Data listing
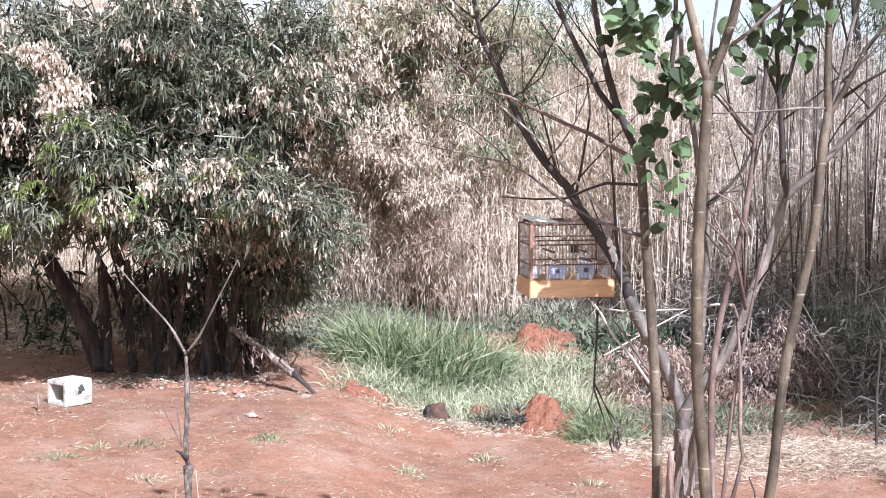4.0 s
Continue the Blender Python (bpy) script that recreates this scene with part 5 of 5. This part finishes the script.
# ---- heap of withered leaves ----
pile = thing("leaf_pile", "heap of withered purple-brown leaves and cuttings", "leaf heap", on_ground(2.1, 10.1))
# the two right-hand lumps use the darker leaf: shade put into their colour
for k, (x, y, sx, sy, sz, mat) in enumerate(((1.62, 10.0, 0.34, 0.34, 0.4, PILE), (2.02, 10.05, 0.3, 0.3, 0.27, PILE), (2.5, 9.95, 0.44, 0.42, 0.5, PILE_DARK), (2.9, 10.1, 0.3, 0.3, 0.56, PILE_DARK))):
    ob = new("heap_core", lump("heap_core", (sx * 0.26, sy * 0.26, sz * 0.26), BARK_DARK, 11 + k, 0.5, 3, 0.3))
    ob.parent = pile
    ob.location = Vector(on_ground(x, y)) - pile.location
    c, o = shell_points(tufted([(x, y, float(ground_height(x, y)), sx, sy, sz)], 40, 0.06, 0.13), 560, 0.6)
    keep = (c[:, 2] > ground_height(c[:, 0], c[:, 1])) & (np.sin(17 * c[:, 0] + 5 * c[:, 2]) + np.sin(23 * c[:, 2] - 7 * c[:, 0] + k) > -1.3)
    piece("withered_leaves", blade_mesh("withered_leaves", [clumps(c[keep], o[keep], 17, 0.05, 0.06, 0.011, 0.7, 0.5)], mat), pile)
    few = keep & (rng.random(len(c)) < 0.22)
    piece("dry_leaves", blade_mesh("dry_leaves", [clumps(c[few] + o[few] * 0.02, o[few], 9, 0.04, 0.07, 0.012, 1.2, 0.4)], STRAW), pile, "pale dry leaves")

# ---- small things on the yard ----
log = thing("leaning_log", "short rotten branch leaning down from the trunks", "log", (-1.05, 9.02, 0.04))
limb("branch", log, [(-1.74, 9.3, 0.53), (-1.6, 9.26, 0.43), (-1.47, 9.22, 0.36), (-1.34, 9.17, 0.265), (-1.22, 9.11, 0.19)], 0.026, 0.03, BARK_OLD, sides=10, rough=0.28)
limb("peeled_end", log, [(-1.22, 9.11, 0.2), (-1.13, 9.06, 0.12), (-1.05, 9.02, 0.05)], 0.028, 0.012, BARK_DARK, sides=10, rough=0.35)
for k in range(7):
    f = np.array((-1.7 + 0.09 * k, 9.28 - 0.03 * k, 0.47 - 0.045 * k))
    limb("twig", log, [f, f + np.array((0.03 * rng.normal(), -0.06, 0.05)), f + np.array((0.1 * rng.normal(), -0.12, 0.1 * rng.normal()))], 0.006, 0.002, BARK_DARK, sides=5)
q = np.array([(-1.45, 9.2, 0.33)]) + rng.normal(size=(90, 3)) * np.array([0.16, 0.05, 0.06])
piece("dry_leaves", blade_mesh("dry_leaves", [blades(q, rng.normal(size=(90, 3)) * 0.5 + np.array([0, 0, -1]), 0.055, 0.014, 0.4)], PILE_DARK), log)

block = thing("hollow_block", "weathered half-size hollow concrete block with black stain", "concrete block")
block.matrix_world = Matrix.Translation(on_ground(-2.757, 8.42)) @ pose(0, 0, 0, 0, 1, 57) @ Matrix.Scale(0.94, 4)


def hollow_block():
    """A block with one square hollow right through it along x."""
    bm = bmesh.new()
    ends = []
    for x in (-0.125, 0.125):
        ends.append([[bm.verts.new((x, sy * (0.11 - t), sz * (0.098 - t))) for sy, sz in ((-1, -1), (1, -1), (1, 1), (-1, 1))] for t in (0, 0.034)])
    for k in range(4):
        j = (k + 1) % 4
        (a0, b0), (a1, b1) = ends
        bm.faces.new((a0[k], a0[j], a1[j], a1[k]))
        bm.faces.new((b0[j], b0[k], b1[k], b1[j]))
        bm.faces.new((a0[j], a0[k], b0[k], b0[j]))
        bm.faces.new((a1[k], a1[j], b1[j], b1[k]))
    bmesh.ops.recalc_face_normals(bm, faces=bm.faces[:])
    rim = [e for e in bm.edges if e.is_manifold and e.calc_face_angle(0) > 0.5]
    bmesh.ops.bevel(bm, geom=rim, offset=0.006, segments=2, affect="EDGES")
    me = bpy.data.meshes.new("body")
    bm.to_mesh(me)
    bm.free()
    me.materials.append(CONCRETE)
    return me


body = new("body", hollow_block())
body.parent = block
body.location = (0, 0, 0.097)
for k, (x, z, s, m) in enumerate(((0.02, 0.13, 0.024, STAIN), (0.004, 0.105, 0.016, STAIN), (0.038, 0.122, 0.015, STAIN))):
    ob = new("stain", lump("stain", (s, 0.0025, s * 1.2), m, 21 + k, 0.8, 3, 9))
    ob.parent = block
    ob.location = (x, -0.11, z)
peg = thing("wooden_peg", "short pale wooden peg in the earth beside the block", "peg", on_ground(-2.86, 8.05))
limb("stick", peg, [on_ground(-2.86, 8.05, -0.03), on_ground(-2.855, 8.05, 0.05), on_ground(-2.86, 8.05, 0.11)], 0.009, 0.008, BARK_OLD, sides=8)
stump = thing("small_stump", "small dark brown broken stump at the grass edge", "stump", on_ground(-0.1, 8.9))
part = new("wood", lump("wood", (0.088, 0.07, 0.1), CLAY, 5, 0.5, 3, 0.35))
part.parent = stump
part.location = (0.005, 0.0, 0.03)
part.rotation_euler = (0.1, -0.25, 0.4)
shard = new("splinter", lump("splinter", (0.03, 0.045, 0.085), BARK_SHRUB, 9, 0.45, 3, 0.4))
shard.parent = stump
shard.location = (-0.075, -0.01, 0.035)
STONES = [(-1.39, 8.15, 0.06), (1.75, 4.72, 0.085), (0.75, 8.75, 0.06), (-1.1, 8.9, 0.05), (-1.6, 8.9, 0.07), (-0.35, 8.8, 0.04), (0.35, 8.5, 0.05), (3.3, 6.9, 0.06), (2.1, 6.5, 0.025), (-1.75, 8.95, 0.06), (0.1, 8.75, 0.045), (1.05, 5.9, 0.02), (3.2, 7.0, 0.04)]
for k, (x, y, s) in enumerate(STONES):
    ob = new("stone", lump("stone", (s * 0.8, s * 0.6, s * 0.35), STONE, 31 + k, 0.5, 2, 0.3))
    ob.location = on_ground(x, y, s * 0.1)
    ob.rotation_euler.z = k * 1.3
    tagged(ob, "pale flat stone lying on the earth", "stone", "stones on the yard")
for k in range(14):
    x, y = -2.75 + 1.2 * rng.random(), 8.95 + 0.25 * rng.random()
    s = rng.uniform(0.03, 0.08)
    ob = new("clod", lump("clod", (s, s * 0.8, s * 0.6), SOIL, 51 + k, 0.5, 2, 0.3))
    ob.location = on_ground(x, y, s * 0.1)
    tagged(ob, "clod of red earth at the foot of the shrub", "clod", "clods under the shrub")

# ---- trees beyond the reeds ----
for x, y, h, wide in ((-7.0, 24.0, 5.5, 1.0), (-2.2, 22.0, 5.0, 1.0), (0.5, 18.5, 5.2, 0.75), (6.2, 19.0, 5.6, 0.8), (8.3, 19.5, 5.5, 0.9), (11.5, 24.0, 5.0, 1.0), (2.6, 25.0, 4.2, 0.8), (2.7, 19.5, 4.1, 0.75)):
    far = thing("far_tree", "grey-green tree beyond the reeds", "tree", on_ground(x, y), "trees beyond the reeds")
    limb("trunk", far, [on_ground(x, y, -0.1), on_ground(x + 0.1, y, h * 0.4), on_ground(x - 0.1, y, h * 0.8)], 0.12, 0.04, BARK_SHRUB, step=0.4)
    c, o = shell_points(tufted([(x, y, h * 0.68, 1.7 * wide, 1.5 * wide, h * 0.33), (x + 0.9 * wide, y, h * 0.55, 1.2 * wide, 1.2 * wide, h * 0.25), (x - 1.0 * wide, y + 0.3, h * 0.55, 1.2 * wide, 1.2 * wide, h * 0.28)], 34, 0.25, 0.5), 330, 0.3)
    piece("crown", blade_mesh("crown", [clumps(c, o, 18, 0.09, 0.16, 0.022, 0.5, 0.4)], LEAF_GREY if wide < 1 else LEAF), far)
...
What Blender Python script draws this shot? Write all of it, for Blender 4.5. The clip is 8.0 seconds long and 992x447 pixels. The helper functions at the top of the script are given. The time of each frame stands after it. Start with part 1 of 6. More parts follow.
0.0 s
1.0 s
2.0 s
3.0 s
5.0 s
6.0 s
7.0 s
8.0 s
---
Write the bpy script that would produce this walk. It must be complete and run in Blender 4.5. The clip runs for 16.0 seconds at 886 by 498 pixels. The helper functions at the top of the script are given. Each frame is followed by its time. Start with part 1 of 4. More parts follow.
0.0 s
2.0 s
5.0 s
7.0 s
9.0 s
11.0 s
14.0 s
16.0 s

_WRITTEN PROBLEM_
Among the entries above, how many lines include the word "Python"? Give the number with no comment.

_EXERCISE RESULT_
2